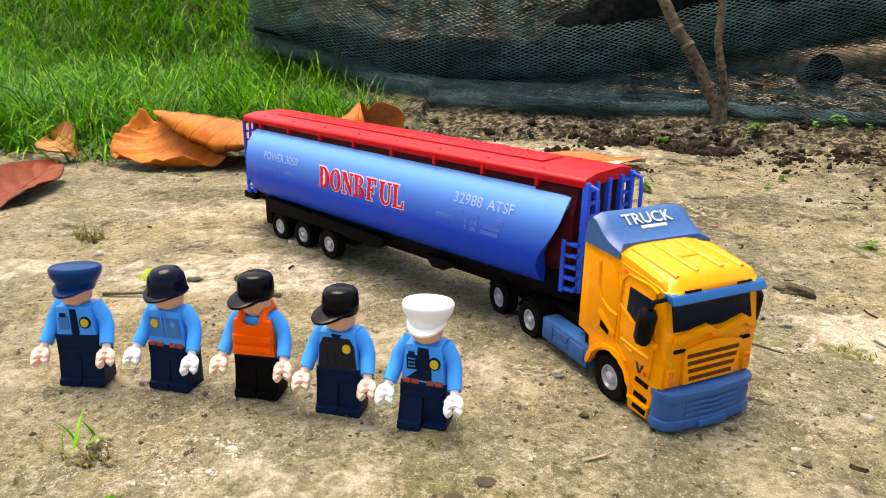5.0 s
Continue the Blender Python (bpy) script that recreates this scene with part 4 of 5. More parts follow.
    def peak(frame_at, root, reach, wide, tilt, power=1.0):
        # a curved peak from the front of the hat's lower edge
        a = np.linspace(math.pi * 1.06, math.pi * 1.94, 15)
        inner = [(root * math.cos(t), root * math.sin(t)) for t in a]
        outer = [(wide * math.cos(t), root * math.sin(t) - reach * math.sin(math.pi * i / 14) ** power) for i, t in list(enumerate(a))[::-1]]
        prism(bm, inner + outer, -0.0005, 0.0005, "z", 0.0003, 4, frame_at @ Matrix.Translation((0, -0.8 * root, 0)) @ Euler((radians(tilt), 0, 0)).to_matrix().to_4x4() @ Matrix.Translation((0, 0.8 * root, 0)))

    if hat[0] == "peaked":
        tip = R @ Euler((radians(-8), 0, 0)).to_matrix().to_4x4()
        lathe(bm, [(0.0058, 0.0036), (0.0062, 0.0042), (0.0065, 0.0062), (0.0075, 0.0074), (0.0083, 0.0090), (0.0086, 0.0104), (0.0086, 0.0113), (0.0080, 0.0121), (0.0044, 0.0127), (0, 0.0128)], tip, 32, 4, (1.0, 1.04))
        peak(tip @ Matrix.Translation((0, 0, 0.0042)), 0.0057, 0.0040, 0.0068, 20)
    elif hat[0] == "helmet":
        tip = R @ Euler((radians(1), 0, 0)).to_matrix().to_4x4()
        lathe(bm, [(0.0067, 0.0040), (0.0070, 0.0046), (0.0066, 0.0053), (0.0064, 0.0080), (0.0059, 0.0106), (0.0044, 0.0128), (0.0020, 0.0137), (0, 0.0139)], tip, 28, 4, (1.0, 1.1))
        peak(tip @ Matrix.Translation((0, 0, 0.0047)), 0.0061, 0.0034, 0.0073, 12)
    else:
        tip = R @ Euler((radians(-2), 0, 0)).to_matrix().to_4x4()
        lathe(bm, [(0.0058, 0.0042), (0.0061, 0.0048), (0.0062, 0.0080), (0.0060, 0.0108), (0.0053, 0.0124), (0.0040, 0.0131), (0, 0.0134)], tip, 26, 4, (1.0, 1.06))
        peak(tip @ Matrix.Translation((0, 0, 0.0054)), 0.0058, 0.0062, 0.0064, 14, 0.5)
    ob = part("toy_figure", bm, mats, None, label, 40)
    tagged(ob, "", "toy figure", "row of toy figures")
    ob.matrix_basis = pose(x, y, gz(x, y) - 0.0003, 0, 0, turn) @ Matrix.Scale(scale, 4)
    return ob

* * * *

TASK OBJECTIVE >> Write out again every line above exactly as given; the pictures do not belong in the copy.

EXERCISE SOLUTION >>
5.0 s
Continue the Blender Python (bpy) script that recreates this scene with part 4 of 5. More parts follow.
    def peak(frame_at, root, reach, wide, tilt, power=1.0):
        # a curved peak from the front of the hat's lower edge
        a = np.linspace(math.pi * 1.06, math.pi * 1.94, 15)
        inner = [(root * math.cos(t), root * math.sin(t)) for t in a]
        outer = [(wide * math.cos(t), root * math.sin(t) - reach * math.sin(math.pi * i / 14) ** power) for i, t in list(enumerate(a))[::-1]]
        prism(bm, inner + outer, -0.0005, 0.0005, "z", 0.0003, 4, frame_at @ Matrix.Translation((0, -0.8 * root, 0)) @ Euler((radians(tilt), 0, 0)).to_matrix().to_4x4() @ Matrix.Translation((0, 0.8 * root, 0)))

    if hat[0] == "peaked":
        tip = R @ Euler((radians(-8), 0, 0)).to_matrix().to_4x4()
        lathe(bm, [(0.0058, 0.0036), (0.0062, 0.0042), (0.0065, 0.0062), (0.0075, 0.0074), (0.0083, 0.0090), (0.0086, 0.0104), (0.0086, 0.0113), (0.0080, 0.0121), (0.0044, 0.0127), (0, 0.0128)], tip, 32, 4, (1.0, 1.04))
        peak(tip @ Matrix.Translation((0, 0, 0.0042)), 0.0057, 0.0040, 0.0068, 20)
    elif hat[0] == "helmet":
        tip = R @ Euler((radians(1), 0, 0)).to_matrix().to_4x4()
        lathe(bm, [(0.0067, 0.0040), (0.0070, 0.0046), (0.0066, 0.0053), (0.0064, 0.0080), (0.0059, 0.0106), (0.0044, 0.0128), (0.0020, 0.0137), (0, 0.0139)], tip, 28, 4, (1.0, 1.1))
        peak(tip @ Matrix.Translation((0, 0, 0.0047)), 0.0061, 0.0034, 0.0073, 12)
    else:
        tip = R @ Euler((radians(-2), 0, 0)).to_matrix().to_4x4()
        lathe(bm, [(0.0058, 0.0042), (0.0061, 0.0048), (0.0062, 0.0080), (0.0060, 0.0108), (0.0053, 0.0124), (0.0040, 0.0131), (0, 0.0134)], tip, 26, 4, (1.0, 1.06))
        peak(tip @ Matrix.Translation((0, 0, 0.0054)), 0.0058, 0.0062, 0.0064, 14, 0.5)
    ob = part("toy_figure", bm, mats, None, label, 40)
    tagged(ob, "", "toy figure", "row of toy figures")
    ob.matrix_basis = pose(x, y, gz(x, y) - 0.0003, 0, 0, turn) @ Matrix.Scale(scale, 4)
    return ob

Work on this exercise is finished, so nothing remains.